7. The Mortal Instruments: City of Bones, Warm Bodies, The Host, Beautiful Creatures: All of these flicks were aiming to take the torch from the 'Twilight' series, but it's the audience who got burned.

6. The Lone Ranger: Bloated, violent, and Kemo-sloppy.

5. Movie 43: A cinematic tombstone for a number of A-list actors.

4. After Earth: The Smith Family Robbing Some (but only some, as crowds rightfully rejected this nepotism parade.)

3. The Internship: The fact that it was a nonstop advertisement for Google did not bother me. The fact that it was billed as a comedy and contained no laughs did.

2. The Incredible Burt Wonderstone: Watch the humor vanish right before your very eyes!

1. Grown-Ups 2: Remind me to put my year-end list in a spreadsheet that would automatically populate this space with whatever Adam Sandler “comedy” is defecated each year. I'm pretty sure that's how he creates his "scripts."

The best

10. Dallas Buyers’ Club: In a role that did not feel like a cheap casting stunt, an emaciated Matthew McConaughey reminded us why he matters as an AIDS-stricken rodeo rider during the mid-80s scare.

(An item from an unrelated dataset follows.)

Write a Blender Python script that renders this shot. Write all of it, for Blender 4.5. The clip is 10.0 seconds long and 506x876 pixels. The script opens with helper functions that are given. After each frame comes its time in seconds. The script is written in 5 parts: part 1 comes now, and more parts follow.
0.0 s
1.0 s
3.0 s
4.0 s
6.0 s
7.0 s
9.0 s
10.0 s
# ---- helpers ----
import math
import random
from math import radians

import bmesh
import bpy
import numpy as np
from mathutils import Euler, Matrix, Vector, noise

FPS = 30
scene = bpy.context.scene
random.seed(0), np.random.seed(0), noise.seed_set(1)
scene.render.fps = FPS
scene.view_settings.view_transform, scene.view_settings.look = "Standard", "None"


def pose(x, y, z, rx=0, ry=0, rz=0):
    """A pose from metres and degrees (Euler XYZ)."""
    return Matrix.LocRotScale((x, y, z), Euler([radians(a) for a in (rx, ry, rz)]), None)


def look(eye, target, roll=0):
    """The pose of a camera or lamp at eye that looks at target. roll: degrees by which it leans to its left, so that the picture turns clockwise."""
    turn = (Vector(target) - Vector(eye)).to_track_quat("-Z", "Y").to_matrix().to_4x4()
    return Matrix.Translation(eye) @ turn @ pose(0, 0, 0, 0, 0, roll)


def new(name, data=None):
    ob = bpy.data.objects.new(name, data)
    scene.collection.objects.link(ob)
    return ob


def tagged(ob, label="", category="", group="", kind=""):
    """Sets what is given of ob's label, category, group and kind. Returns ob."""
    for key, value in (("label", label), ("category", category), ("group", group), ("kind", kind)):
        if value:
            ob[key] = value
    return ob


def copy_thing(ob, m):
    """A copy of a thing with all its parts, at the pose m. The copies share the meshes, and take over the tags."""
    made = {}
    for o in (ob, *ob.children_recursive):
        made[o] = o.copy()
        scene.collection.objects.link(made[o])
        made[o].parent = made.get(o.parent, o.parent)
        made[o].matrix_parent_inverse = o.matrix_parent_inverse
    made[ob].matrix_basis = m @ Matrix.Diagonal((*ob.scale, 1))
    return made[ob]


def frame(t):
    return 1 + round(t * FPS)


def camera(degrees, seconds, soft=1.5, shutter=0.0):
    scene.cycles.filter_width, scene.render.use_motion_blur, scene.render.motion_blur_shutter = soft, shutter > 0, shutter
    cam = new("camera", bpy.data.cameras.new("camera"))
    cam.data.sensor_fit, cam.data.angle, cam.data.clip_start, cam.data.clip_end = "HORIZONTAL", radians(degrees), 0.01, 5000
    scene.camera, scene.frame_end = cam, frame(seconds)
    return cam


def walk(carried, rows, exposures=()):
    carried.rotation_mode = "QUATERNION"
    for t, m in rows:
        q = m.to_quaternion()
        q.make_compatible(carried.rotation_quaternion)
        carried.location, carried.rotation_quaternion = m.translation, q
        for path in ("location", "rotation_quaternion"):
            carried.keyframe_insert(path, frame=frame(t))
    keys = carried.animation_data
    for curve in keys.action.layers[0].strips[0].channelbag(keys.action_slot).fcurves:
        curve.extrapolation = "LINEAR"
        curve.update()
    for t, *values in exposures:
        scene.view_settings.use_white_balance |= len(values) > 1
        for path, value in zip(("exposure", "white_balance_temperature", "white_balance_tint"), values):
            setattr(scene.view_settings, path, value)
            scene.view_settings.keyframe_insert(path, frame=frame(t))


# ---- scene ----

9. Captain Phillips: Tom Hanks proves once again why he is an actor and not merely a movie star. Director Paul Greengrass uses his shaky-cam with a purpose, capturing every pitch and roll of the waves to keep the audience as off-balance and unprepared as the film's leads.

8. All is Lost: Thematically similar to “Gravity,” this risky film puts a septuagenarian protagonist (Robert Redford) in a near-wordless film that still manages to say everything it needs to without a sentence being uttered.

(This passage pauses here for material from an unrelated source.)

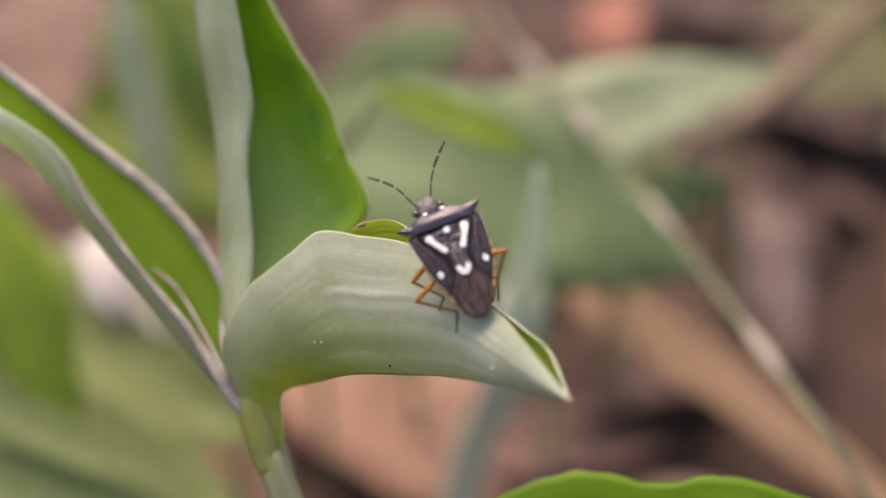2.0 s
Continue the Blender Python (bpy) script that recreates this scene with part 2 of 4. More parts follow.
BLACK_SPECK = plain_material("black_speck", (0.008, 0.005, 0.004), (0.02, 0.013, 0.01), 1500.0, 0.8, 0.00005)
IVORY_FLAKE = plain_material("pale_flake", (0.6, 0.6, 0.5), (0.75, 0.75, 0.65), 1500.0, 0.7, 0.00005)
RIB = plain_material("dry_leaf_rib", (0.16, 0.10, 0.06), (0.26, 0.17, 0.11), 200.0, 0.8, 0.0002)
GRASS_NODE = plain_material("dry_grass_node", (0.28, 0.245, 0.205), (0.38, 0.335, 0.29), 300.0, 0.6, 0.0003)


# ---- helpers for meshes ----
def curve_points(ctrl, n):
    """n points evenly spaced along a smooth line through the control points."""
    c = [Vector(p) for p in ctrl]
    c = [2 * c[0] - c[1]] + c + [2 * c[-1] - c[-2]]
    dense = []
    for i in range(1, len(c) - 2):
        p0, p1, p2, p3 = c[i - 1 : i + 3]
        for k in range(16):
            t = k / 16
            dense.append(0.5 * (2 * p1 + (p2 - p0) * t + (2 * p0 - 5 * p1 + 4 * p2 - p3) * t * t + (3 * p1 - p0 - 3 * p2 + p3) * t**3))
    dense.append(c[-2])
    run = [0.0]
    for a, b in zip(dense, dense[1:]):
        run.append(run[-1] + (b - a).length)
    out = []
    for k in range(n):
        s = run[-1] * k / (n - 1)
        j = max(1, min(len(run) - 1, int(np.searchsorted(run, s))))
        f = (s - run[j - 1]) / max(1e-12, run[j] - run[j - 1])
        out.append(dense[j - 1].lerp(dense[j], f))
    return out


def part(name, bm, material, parent=None, label="", smooth=True):
    me = bpy.data.meshes.new(name)
    bm.normal_update()
    bm.to_mesh(me)
    bm.free()
    for m in material if isinstance(material, (list, tuple)) else [material]:
        me.materials.append(m)
    for p in me.polygons:
        p.use_smooth = smooth
    ob = new(name, me)
    if parent is not None:
        ob.parent = parent
    if label:
        tagged(ob, label)
    return ob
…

7. The Wolf of Wall Street: Not the epic “Goodfellas of Money” many were hoping for, but perhaps the most bold, brash collaboration between the 71-year-old (!) director and his 39-year-old (!) muse yet.

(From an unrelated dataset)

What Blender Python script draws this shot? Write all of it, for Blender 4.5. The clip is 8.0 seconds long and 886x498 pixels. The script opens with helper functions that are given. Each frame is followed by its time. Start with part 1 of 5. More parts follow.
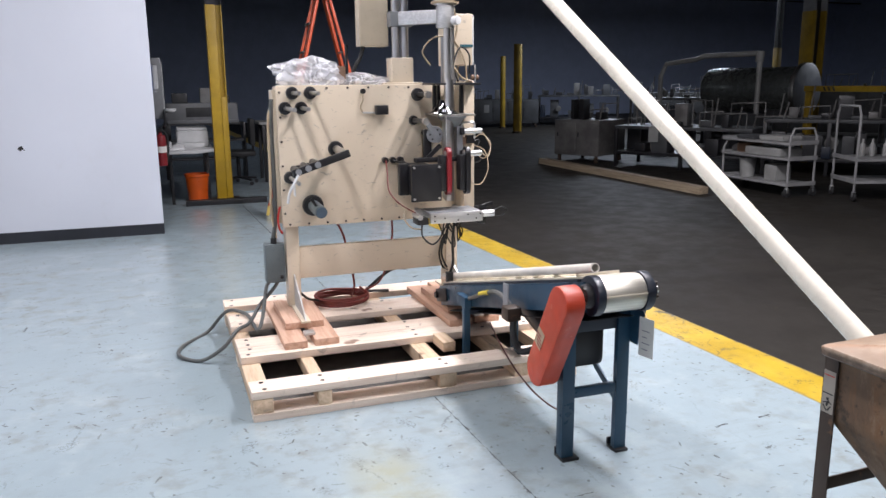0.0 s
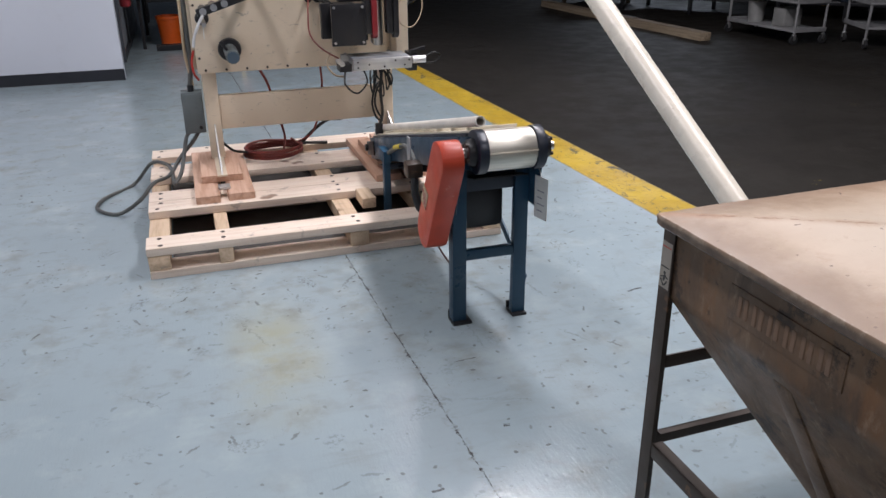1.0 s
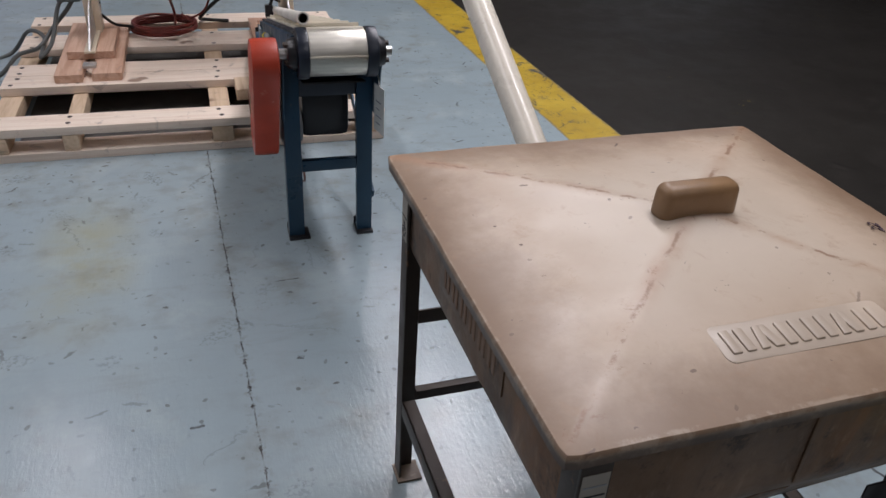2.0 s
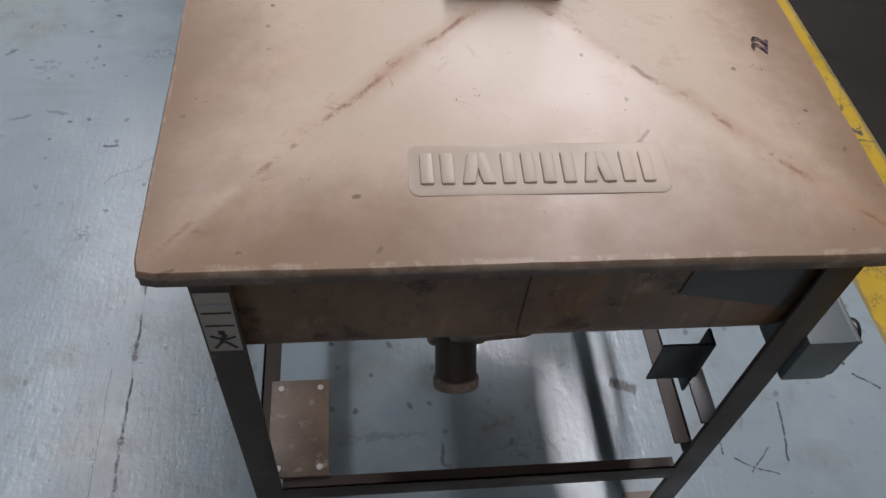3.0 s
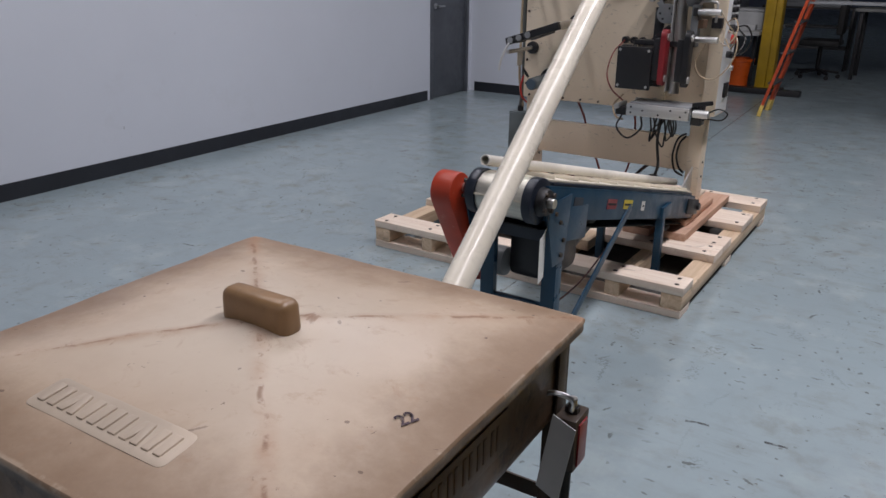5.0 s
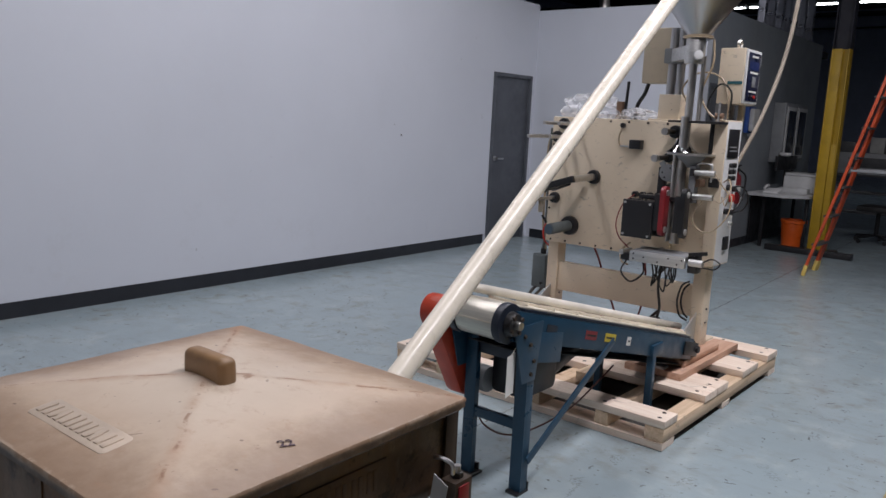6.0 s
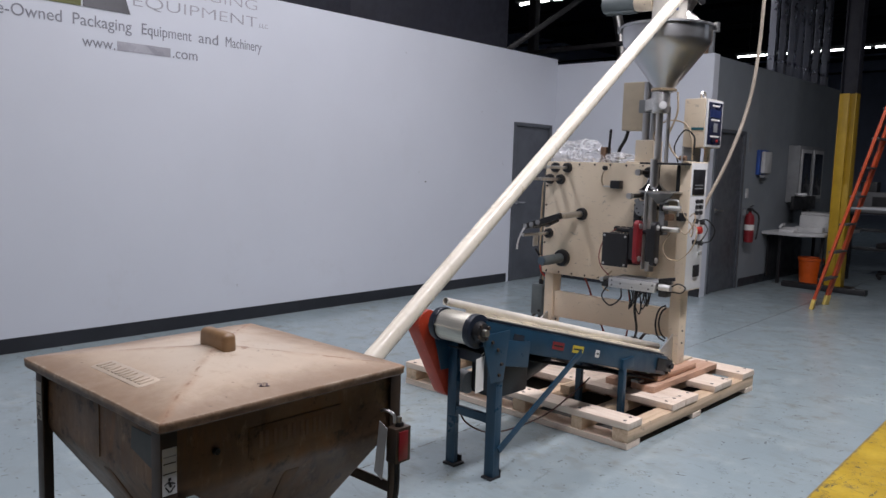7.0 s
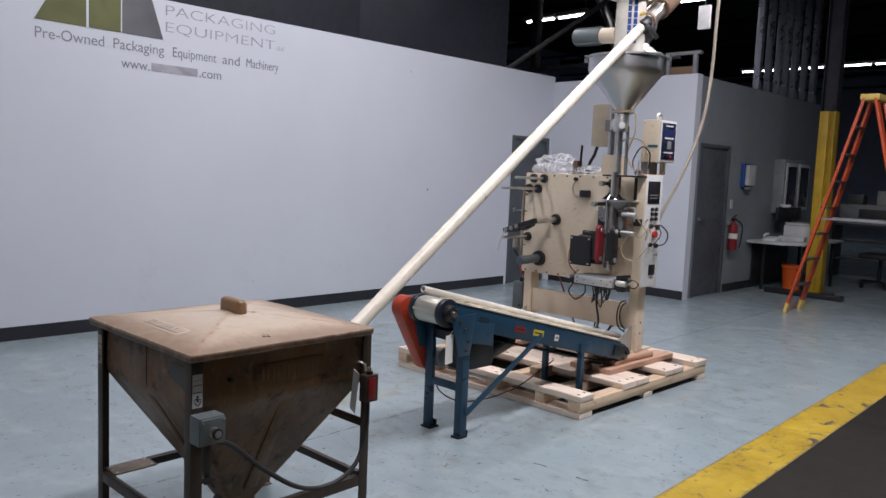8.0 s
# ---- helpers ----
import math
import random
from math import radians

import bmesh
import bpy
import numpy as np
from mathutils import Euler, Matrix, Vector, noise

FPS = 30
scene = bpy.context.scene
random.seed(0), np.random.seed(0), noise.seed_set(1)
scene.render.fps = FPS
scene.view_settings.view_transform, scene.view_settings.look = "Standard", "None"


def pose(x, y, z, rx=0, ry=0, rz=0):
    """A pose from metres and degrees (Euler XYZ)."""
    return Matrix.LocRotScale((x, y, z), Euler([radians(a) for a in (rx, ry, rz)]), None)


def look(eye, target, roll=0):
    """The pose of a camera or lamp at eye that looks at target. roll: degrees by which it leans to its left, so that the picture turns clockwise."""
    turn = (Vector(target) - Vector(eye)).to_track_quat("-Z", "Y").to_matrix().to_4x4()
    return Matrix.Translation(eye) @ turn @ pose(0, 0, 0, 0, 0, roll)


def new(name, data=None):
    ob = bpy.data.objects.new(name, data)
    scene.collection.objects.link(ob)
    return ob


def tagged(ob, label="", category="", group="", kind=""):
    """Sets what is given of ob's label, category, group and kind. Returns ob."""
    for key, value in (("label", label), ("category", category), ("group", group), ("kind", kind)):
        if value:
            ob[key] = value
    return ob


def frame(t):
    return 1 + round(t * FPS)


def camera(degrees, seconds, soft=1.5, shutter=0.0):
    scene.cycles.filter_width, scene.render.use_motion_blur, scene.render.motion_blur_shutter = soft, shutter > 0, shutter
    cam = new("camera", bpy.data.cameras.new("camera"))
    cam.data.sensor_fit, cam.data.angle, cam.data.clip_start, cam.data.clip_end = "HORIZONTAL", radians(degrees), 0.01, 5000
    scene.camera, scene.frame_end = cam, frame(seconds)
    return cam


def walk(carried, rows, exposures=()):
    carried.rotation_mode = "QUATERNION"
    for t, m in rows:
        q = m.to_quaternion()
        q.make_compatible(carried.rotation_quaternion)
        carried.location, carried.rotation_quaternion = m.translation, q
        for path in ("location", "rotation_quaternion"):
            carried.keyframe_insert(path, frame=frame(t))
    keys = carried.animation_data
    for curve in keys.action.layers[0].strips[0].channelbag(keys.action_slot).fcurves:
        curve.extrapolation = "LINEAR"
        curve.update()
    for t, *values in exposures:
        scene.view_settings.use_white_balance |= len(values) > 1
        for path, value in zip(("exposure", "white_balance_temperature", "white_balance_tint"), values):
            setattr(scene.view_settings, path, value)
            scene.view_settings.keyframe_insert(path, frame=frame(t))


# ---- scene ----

6. Blue Jasmine: Woody’s prolific pen continues to to be catnip for actors, allowing them to give across-the-board great performances (dramatic actor Andrew Dice Clay, ladies and gents!) and a peek into the lives of fascinatingly damaged people while still managing a light touch.

5.This is the End: A riotous ode to friendship, weed and the apocalypse, “End” featured a list of celebs taking stabs at their images, but it never felt like an inside joke, and we all got an invite to this raucous party.

4. Pacific Rim: I’m not sure what some were expecting when they walked into a film that touted giant robots battling giant monsters, but as a child who grew up on a diet of “Godzilla” creature features, “Rim” delivered all that I could wish for and more.

3. American Hustle: Those who dismiss this as “Scorsese Lite” should give it another spin and view David O. Russell’s shell game with an unbiased eye. It is far more than just a shout-out and is solid enough to stand tall on its own terms, as it explores fear and self-loathing in America.

2. 12 Years a Slave: A film that will resonate for years to come and should be required viewing in history classes to demonstrate an ugliness that is often glossed over. It also contains some of the most powerful performances of the year.

1. Gravity: Those who were only able to witness this in 2-D on a standard screen only got about half the movie. This was moviemaking as an “event,” and used all the technology at its disposal to give us not merely a night at the movies, but a cinematic experience.

There are a few films that I reviewed (but they did not appear locally) that desrve honorable mentions this year, including: “Blue is the Warmest Color,” “Blackfish,” “Mud,” and “Fruitvale Station.” Many of them are available on DVD or streaming, and deserve the viewings they receive.